Although Lovecraft’s hand in “The Mound” was uncredited, his fingerprints are undeniable. Ghatanothoa stands as a testament to his ability to weave existential horror with cosmic terror. While the deity might not share the limelight like some of its Lovecraftian counterparts, its thematic depth and visceral horror make it a quintessential part of the lore.

Ghat Comes to Life in ‘Glorious’

J.K. Simmons’ portrayal of Ghatanothoa’s voice resonates with an eerie gravitas, perfectly capturing the dread and allure of the Lovecraftian deity. His performance, backed by the atmospheric direction and nuanced script (that has a sense of humor and irreverence throughout), awakens Ghatanothoa from the pages of Lovecraft’s tales to a cinematic reality.
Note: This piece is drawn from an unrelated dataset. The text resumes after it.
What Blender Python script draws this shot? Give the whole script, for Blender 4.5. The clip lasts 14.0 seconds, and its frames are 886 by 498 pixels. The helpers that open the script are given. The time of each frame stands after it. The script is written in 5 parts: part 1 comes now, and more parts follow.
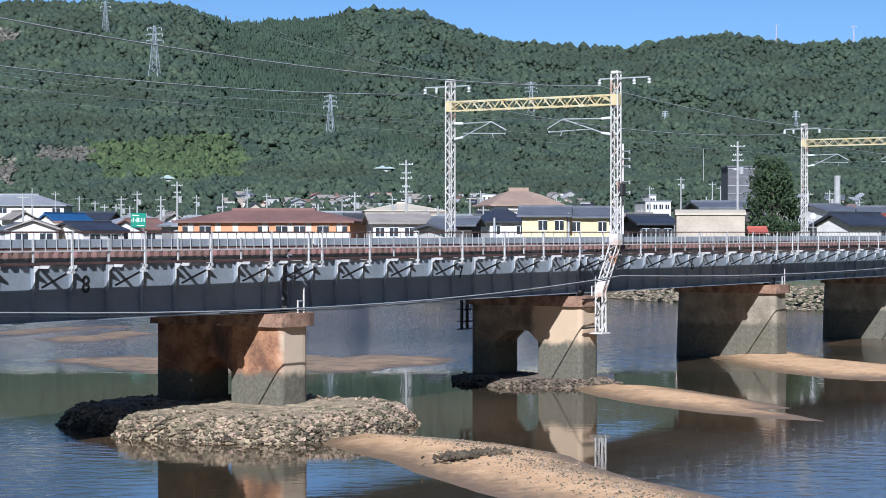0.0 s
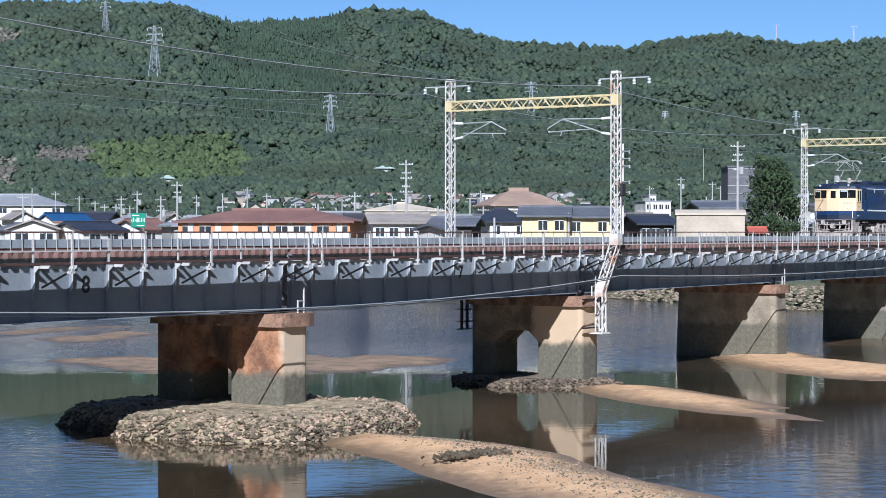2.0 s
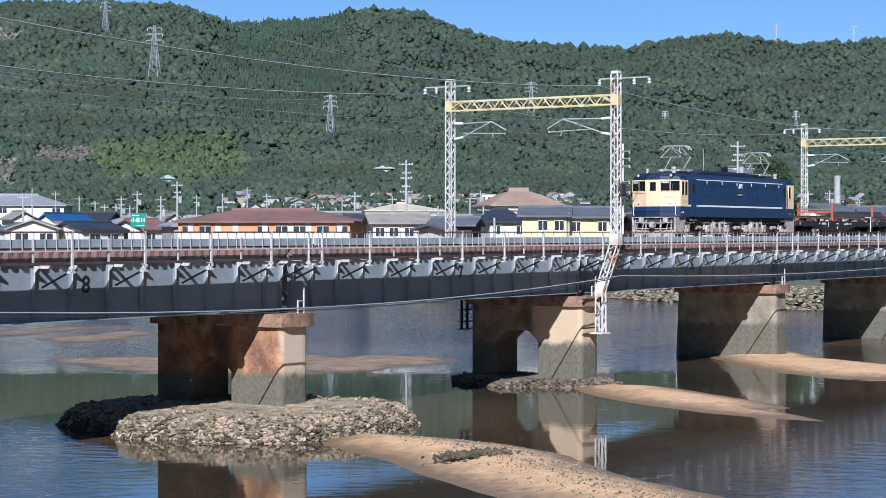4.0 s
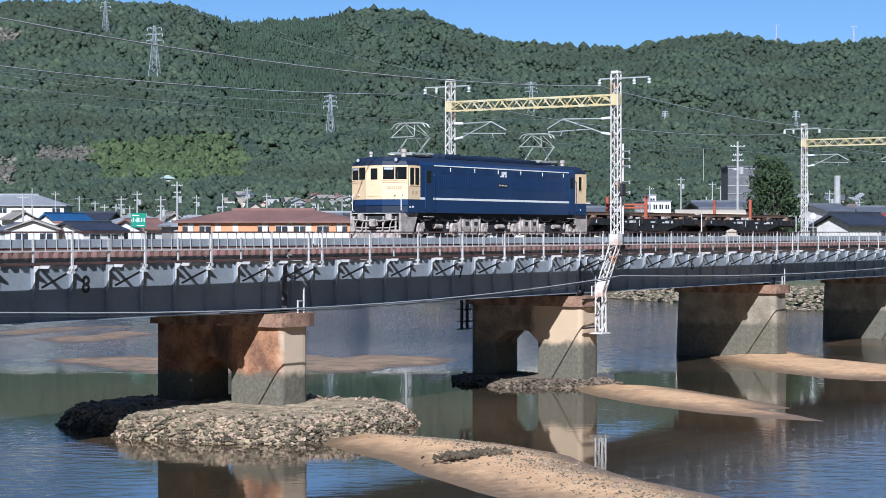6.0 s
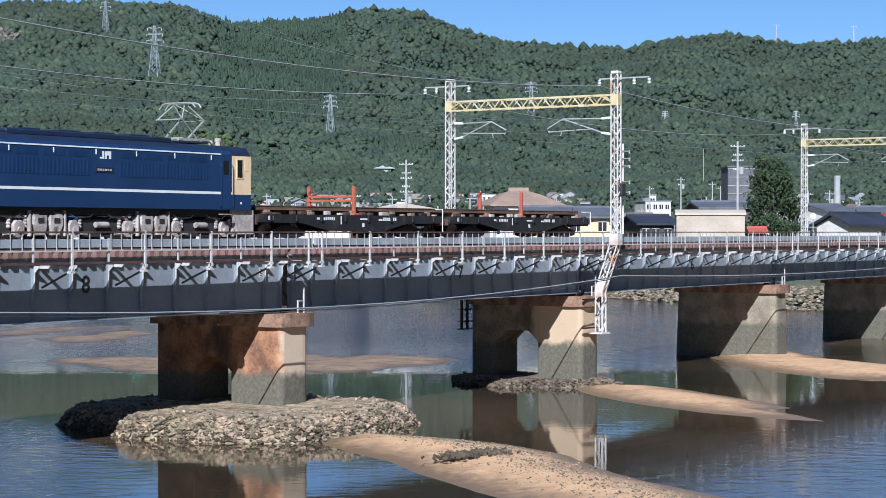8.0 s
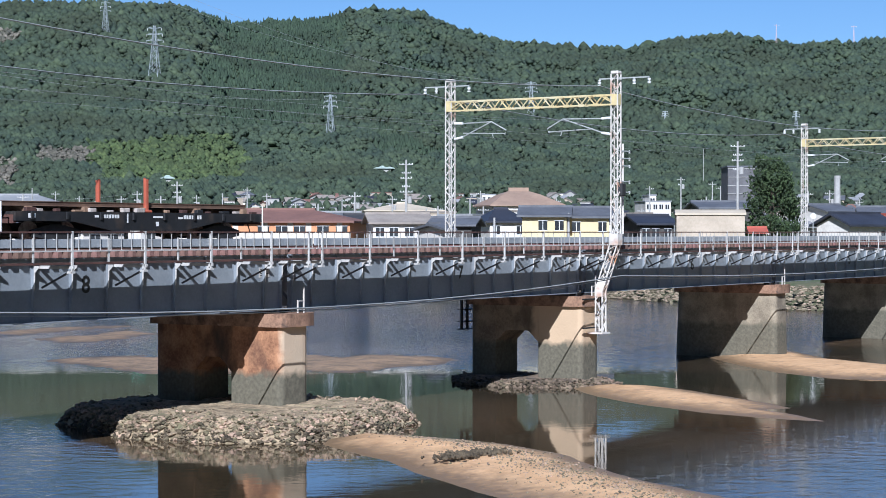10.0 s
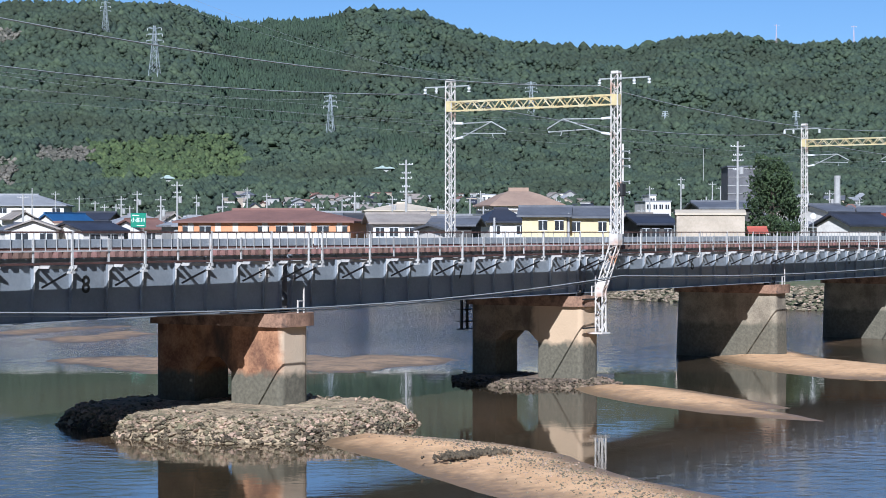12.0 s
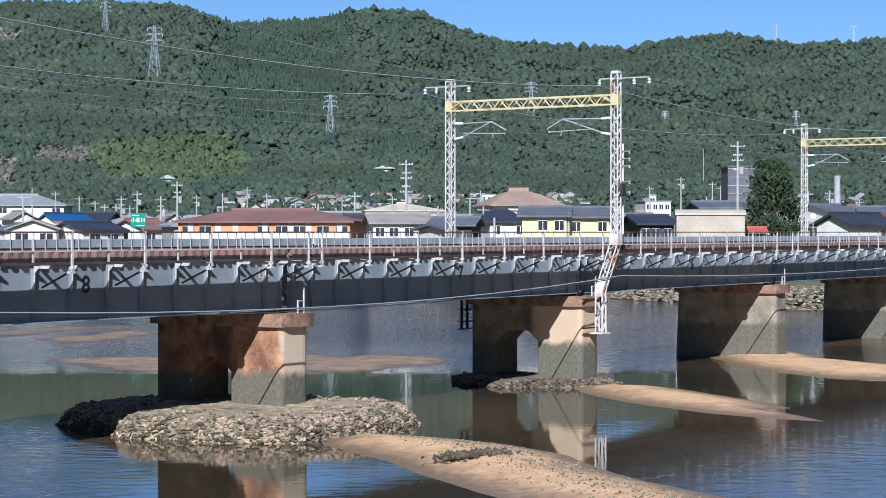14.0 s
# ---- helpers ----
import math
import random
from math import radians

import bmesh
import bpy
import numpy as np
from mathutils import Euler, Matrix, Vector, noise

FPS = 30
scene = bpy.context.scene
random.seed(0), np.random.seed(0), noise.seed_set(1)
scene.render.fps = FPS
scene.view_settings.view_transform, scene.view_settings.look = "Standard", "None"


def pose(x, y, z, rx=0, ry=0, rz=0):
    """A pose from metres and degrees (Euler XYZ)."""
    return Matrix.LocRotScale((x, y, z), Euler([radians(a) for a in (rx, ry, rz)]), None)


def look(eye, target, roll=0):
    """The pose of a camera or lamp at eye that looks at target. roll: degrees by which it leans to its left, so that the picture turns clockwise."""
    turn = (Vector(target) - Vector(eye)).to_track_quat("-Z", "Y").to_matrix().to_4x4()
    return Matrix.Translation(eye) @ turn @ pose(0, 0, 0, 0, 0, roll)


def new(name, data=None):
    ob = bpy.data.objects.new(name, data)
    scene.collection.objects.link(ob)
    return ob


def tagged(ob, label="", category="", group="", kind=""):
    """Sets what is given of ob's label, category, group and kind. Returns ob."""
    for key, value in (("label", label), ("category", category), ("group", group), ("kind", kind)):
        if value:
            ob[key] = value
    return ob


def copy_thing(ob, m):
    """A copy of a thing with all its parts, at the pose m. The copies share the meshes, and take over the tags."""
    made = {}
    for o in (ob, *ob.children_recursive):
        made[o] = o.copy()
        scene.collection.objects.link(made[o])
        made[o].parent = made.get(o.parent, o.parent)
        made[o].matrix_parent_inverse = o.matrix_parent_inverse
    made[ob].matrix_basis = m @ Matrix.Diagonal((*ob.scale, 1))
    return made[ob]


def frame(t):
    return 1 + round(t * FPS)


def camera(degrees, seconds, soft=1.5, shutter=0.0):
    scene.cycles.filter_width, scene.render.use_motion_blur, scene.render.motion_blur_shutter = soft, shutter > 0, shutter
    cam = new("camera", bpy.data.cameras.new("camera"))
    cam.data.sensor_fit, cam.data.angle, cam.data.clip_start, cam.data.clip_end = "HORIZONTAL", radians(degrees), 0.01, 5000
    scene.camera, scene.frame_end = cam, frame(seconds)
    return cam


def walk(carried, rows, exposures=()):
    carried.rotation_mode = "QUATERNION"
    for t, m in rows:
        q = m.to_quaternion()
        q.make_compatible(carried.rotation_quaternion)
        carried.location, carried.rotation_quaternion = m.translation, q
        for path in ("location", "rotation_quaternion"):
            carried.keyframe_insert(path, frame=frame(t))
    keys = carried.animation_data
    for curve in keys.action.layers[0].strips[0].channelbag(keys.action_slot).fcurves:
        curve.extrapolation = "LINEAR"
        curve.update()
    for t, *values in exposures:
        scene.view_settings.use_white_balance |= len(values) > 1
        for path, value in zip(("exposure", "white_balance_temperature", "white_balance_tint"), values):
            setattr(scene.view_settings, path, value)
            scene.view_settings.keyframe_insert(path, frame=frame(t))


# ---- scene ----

Character evolution is at the heart of ‘Glorious’, most notably in the character of Wes. Initially empathetic, Wes’s transformation into something far more sinister prompts viewers to confront unsettling truths about human nature. As his descent into monstrosity is revealed, it becomes agonizingly clear why Ghatanothoa selects him, painting a portrait of inner darkness that overshadows even the deity’s own ominous presence.

Under Rebekah McKendry’s direction and brought to life by the trio of Todd Rigney, Joshua Hull, and David Ian McKendry, ‘Glorious’ stands as a testament to the power of psychological horror. It challenges our understanding of monstrosity, emphasizing that the gravest terrors are often not supernatural, but those that dwell within us.

‘Glorious’ is an essential watch for any aficionado of Lovecraft or horror in general. Its narrative ingenuity, compelling performances, and innovative exploration of Lovecraftian lore, make it an unforgettable cinematic experience. As one immerses oneself in its layers, Lovecraft’s assertion rings true: “The oldest and strongest emotion of mankind is fear, and the oldest and strongest kind of fear is fear of the unknown.”